La storia di una famiglia che sceglie di vivere nei boschi, garantendo comunque cure e dignità ai figli, pone una domanda che va oltre il singolo caso: dove finisce la libertà di scegliere uno stile di vita alternativo e dove inizia il dovere dello Stato di proteggere i minori? Da un lato, c’è il rispetto per una scelta radicale ma autentica, forse motivata dal desiderio di rallentare, di sottrarsi alla pressione sociale, di restituire ai bambini un contatto più diretto con la natura.

Non è una colpa voler crescere i figli in un ambiente meno frenetico, lontano dal bombardamento dei social, dei consumi e della competizione. Dall’altro lato, lo Stato ha l’obbligo di assicurare che ogni bambino abbia accesso a salute, istruzione e opportunità. Se anche uno solo di questi diritti sembra messo a rischio, l’intervento pubblico diventa inevitabile — non per punire una scelta, ma per proteggere dei minori.

La verità, però, sta spesso nel mezzo.

Non tutte le vite “fuori norma” sono trascurate, e non tutte le vite “nell’ordinario” sono davvero tutelate. Ci sono bambini circondati dalla tecnologia ma poveri di presenza, di ascolto, di abbracci. Viviamo davvero in un’epoca in cui i social sembrano più potenti degli abbracci, si posta più di quanto si parli, si condivide più online che in casa, si misura il valore in like e non in gesti.

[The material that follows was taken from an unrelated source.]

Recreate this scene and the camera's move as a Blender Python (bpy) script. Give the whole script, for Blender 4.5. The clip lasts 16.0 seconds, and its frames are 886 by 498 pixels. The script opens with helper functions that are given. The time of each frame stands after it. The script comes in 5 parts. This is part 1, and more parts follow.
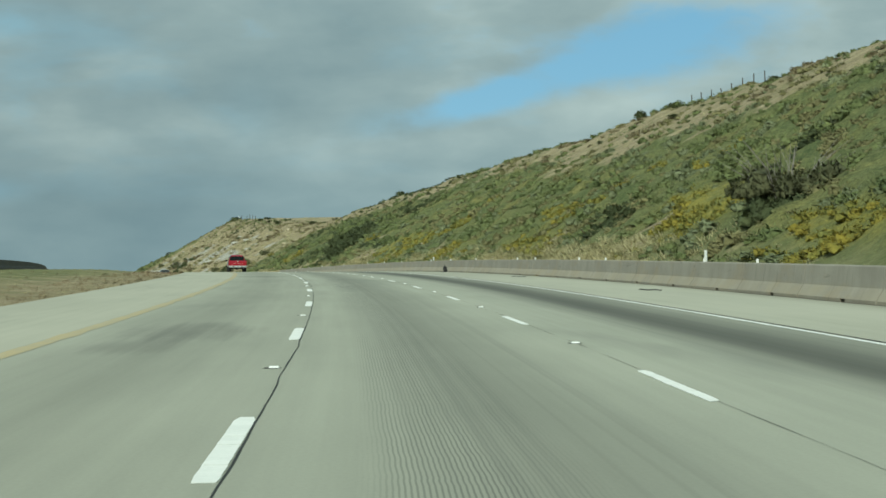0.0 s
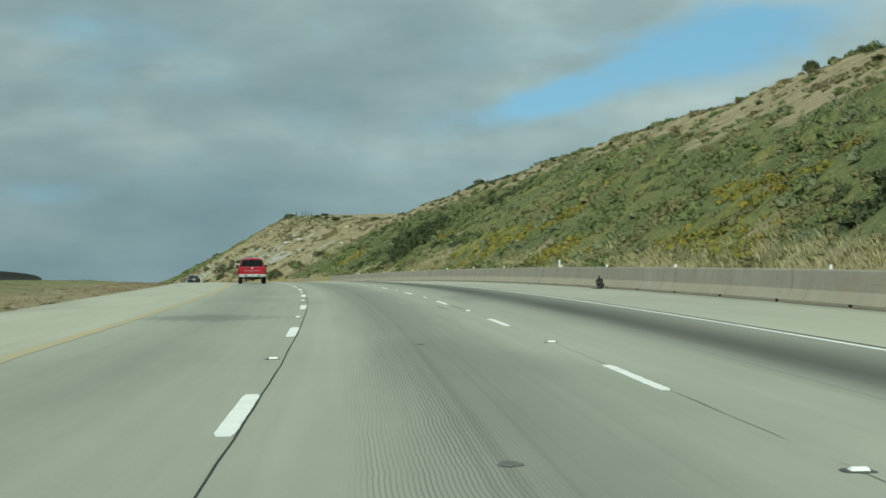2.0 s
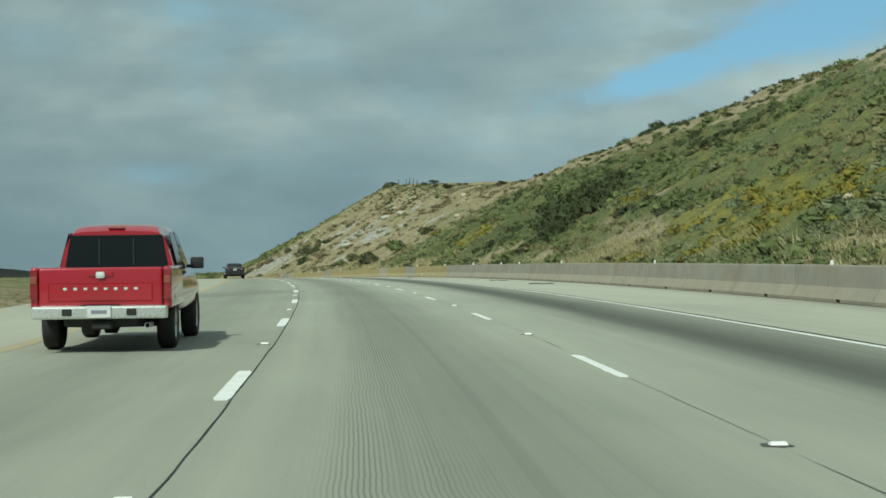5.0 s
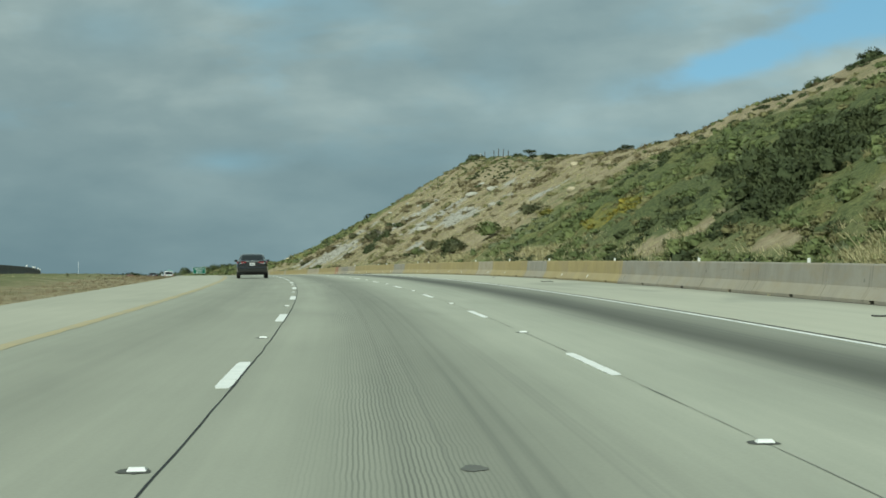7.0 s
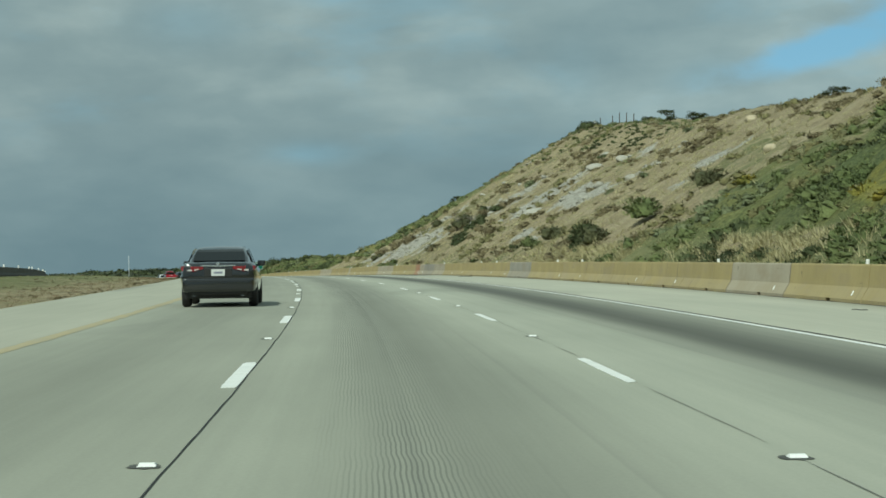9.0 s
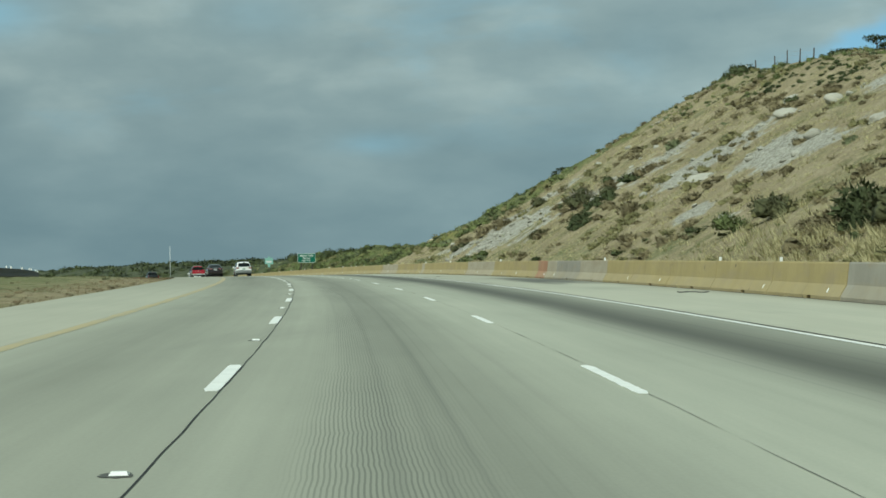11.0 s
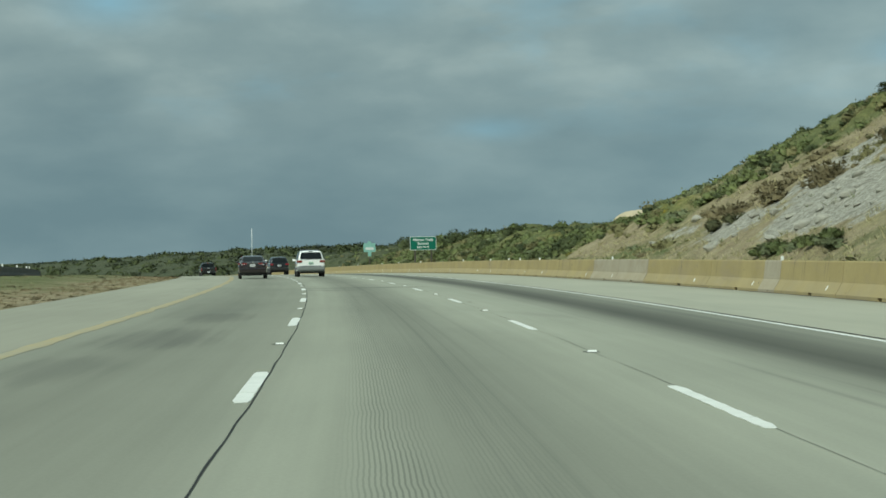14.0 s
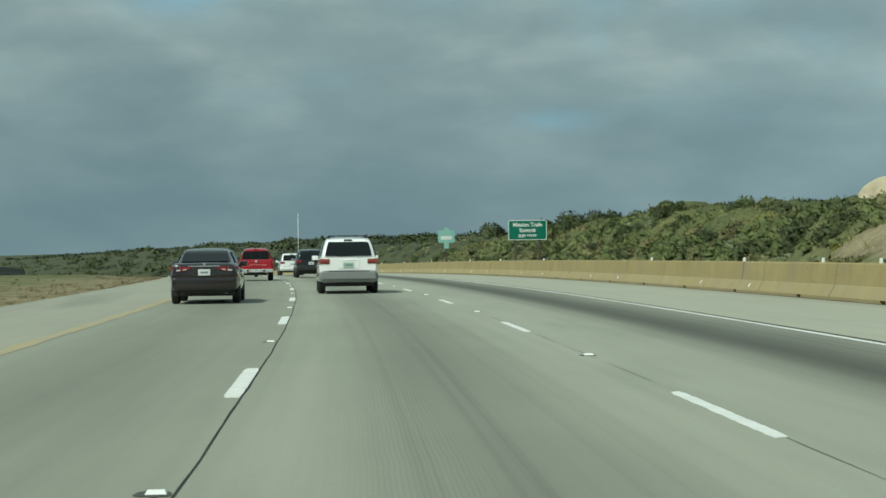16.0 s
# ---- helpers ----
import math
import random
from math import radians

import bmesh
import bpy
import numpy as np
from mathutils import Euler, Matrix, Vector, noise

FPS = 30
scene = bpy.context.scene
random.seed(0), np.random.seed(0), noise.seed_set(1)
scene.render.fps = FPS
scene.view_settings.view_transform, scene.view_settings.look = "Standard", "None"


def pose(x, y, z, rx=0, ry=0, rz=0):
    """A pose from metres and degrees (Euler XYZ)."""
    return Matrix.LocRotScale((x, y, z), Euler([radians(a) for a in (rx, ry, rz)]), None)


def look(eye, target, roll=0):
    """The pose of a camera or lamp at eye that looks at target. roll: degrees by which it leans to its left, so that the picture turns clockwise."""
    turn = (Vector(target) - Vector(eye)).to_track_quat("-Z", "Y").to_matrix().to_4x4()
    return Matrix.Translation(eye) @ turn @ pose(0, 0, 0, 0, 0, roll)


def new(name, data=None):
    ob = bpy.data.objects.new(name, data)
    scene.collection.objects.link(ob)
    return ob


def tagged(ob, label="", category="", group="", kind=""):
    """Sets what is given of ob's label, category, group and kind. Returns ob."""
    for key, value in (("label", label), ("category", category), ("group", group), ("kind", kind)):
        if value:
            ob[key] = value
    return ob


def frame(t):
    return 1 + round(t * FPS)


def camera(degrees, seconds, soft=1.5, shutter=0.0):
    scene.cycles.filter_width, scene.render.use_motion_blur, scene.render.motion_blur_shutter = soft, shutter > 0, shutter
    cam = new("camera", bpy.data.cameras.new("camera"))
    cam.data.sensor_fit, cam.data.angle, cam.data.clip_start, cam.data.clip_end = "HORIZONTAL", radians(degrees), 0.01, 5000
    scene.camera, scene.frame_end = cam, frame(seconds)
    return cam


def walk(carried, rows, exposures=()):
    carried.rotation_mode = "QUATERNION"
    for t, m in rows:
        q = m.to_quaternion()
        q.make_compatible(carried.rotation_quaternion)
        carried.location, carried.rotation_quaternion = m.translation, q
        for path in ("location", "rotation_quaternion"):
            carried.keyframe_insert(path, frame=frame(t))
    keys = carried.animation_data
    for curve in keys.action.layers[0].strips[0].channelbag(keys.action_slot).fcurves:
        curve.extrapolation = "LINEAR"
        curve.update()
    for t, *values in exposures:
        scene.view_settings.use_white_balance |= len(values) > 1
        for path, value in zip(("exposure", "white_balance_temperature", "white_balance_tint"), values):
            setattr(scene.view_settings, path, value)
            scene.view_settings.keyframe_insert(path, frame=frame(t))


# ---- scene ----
# The camera is carried in a car along the middle lane of a freeway that bends to the left and climbs to a summit.
cam = camera(28.45, 16.0, soft=1.6, shutter=0.0)
PATH = [
    (0.0, 0.861, 0.753, 1.235, 92.317, 0.462, -2.349),
    (0.5, 0.795, 14.677, 1.791, 92.328, 0.564, -1.798),
    (1.0, 0.583, 28.632, 2.344, 92.379, 0.669, -1.244),
    (1.5, 0.254, 42.647, 2.893, 92.463, 0.514, -0.719),
    (2.0, -0.172, 56.710, 3.436, 92.347, 0.615, -0.152),
    (2.5, -0.730, 70.824, 3.969, 92.237, 0.762, 0.472),
    (3.0, -1.476, 84.989, 4.489, 92.120, 0.796, 0.993),
    (3.5, -2.368, 99.175, 4.993, 92.002, 0.661, 1.601),
    (4.0, -3.429, 113.398, 5.479, 91.895, 0.758, 2.189),
    (4.5, -4.639, 127.608, 5.942, 91.798, 0.741, 2.781),
    (5.0, -6.000, 141.815, 6.382, 91.703, 0.724, 3.372),
    (5.5, -7.512, 156.033, 6.798, 91.609, 0.707, 3.962),
    (6.0, -9.179, 170.280, 7.194, 91.519, 0.689, 4.554),
    (6.5, -11.003, 184.570, 7.568, 91.430, 0.672, 5.146),
    (7.0, -12.984, 198.876, 7.922, 91.290, 0.650, 5.780),
    (7.5, -15.179, 213.258, 8.256, 91.229, 0.830, 6.458),
    (8.0, -17.524, 227.633, 8.570, 91.156, 0.835, 7.174),
    (8.5, -19.944, 241.994, 8.864, 91.122, 0.725, 7.788),
    (9.0, -22.544, 256.335, 9.138, 91.042, 0.770, 8.344),
    (9.5, -25.303, 270.684, 9.394, 90.964, 0.815, 8.900),
    (10.0, -28.226, 285.065, 9.632, 90.887, 0.860, 9.458),
    (10.5, -31.318, 299.499, 9.853, 90.810, 0.905, 10.019),
    (11.0, -34.589, 314.010, 10.057, 90.734, 0.950, 10.584),
    (11.5, -38.095, 328.531, 10.243, 90.641, 0.912, 11.216),
    (12.0, -41.764, 343.088, 10.412, 90.562, 0.852, 11.892),
    (12.5, -45.615, 357.492, 10.561, 90.495, 0.619, 12.597),
    (13.0, -49.535, 371.753, 10.691, 90.434, 0.555, 13.238),
    (13.5, -53.665, 385.955, 10.803, 90.338, 0.686, 13.807),
    (14.0, -57.867, 400.110, 10.898, 90.299, 0.896, 14.354),
    (14.5, -62.209, 414.272, 10.976, 90.253, 0.623, 14.904),
    (15.0, -66.677, 428.295, 11.037, 90.100, 0.485, 15.400),
    (15.5, -71.221, 441.930, 11.080, 90.074, 0.616, 15.860),
    (16.0, -75.759, 455.345, 11.106, 90.042, 0.685, 16.402),
]
walk(cam, [(t, pose(x, y, z, rx, ry, rz)) for t, x, y, z, rx, ry, rz in PATH],
     exposures=[(0.0, 0.09, 6130, -8), (7.0, 0.08, 6125, -8), (8.5, 0.01, 6080, -8), (11.0, 0.09, 6090, -8), (12.0, 0.02, 6110, -8), (16.0, 0.01, 6110, -8)])

# ---- light: a broken cloud deck, the sun high at the left and behind ----
SUN_DIR = Vector((-0.27, -0.62, 0.74)).normalized()
sun = new("sun", bpy.data.lights.new("sun", "SUN"))
sun.data.energy, sun.data.angle, sun.data.color = 3.15, radians(1.2), (1.0, 0.95, 0.86)
sun.matrix_world = look((0, 0, 60), Vector((0, 0, 60)) - SUN_DIR)

world = bpy.data.worlds.new("sky")
scene.world = world
world.use_nodes = True


class Nodes:
    """A small hand for wiring shader nodes."""

    def __init__(self, tree):
        self.tree = tree

    def add(self, kind, **settings):
        n = self.tree.nodes.new("ShaderNode" + kind)
        for key, value in settings.items():
            n.inputs[key].default_value = value
        return n

    def uv(self, name):
        n = self.add("UVMap")
        n.uv_map = name
        return n.outputs[0]

    def value_of(self, name):
        n = self.add("Attribute")
        n.attribute_name = name
        return n.outputs["Fac"]

    def link(self, a, b):
        self.tree.links.new(a, b)

    def math(self, op, a, b=0.0, c=0.0):
        n = self.tree.nodes.new("ShaderNodeMath")
        n.operation = op
        for i, v in enumerate((a, b, c)):
            if isinstance(v, (int, float)):
                n.inputs[i].default_value = v
            else:
                self.link(v, n.inputs[i])
        return n.outputs[0]

    def mix(self, fac, a, b, blend="MIX"):
        n = self.tree.nodes.new("ShaderNodeMix")
        n.data_type, n.blend_type = "RGBA", blend
        for i, v in ((0, fac), (6, a), (7, b)):
            if isinstance(v, (int, float)):
                n.inputs[i].default_value = v
            elif isinstance(v, tuple):
                n.inputs[i].default_value = (*v, 1) if len(v) == 3 else v
            else:
                self.link(v, n.inputs[i])
        return n.outputs[2]

    def ramp(self, fac, stops, smooth=False):
        n = self.tree.nodes.new("ShaderNodeValToRGB")
        r = n.color_ramp
        r.interpolation = "EASE" if smooth else "LINEAR"
        while len(r.elements) < len(stops):
            r.elements.new(0.5)
        for e, (p, v) in zip(r.elements, stops):
            e.position = p
            e.color = (v, v, v, 1) if isinstance(v, (int, float)) else (*v, 1)
        self.link(fac, n.inputs[0])
        return n.outputs[0]

    def noise(self, vec, scale, detail=4.0, rough=0.55, distort=0.0):
        n = self.tree.nodes.new("ShaderNodeTexNoise")
        n.inputs["Scale"].default_value, n.inputs["Detail"].default_value = scale, detail
        n.inputs["Roughness"].default_value, n.inputs["Distortion"].default_value = rough, distort
        if vec is not None:
            self.link(vec, n.inputs["Vector"])
        return n.outputs[0]

    def scaled(self, vec, sx, sy, sz, ox=0, oy=0, oz=0):
        n = self.tree.nodes.new("ShaderNodeMapping")
        n.inputs["Scale"].default_value, n.inputs["Location"].default_value = (sx, sy, sz), (ox, oy, oz)
        self.link(vec, n.inputs["Vector"])
        return n.outputs[0]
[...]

Per questo casi come questo ci obbligano a riflettere. Non solo su chi vive nei boschi, ma su chi vive immerso nei dispositivi; non solo sul diritto dei bambini ad avere scuola e cure, ma sul loro diritto ad avere tempo, contatto umano, radici emotive. Forse la domanda giusta non è “dove vive una famiglia”, ma “come vive una famiglia”. E come una società intera può tornare a mettere al centro i legami veri — quelli che nessun algoritmo potrà mai sostituire.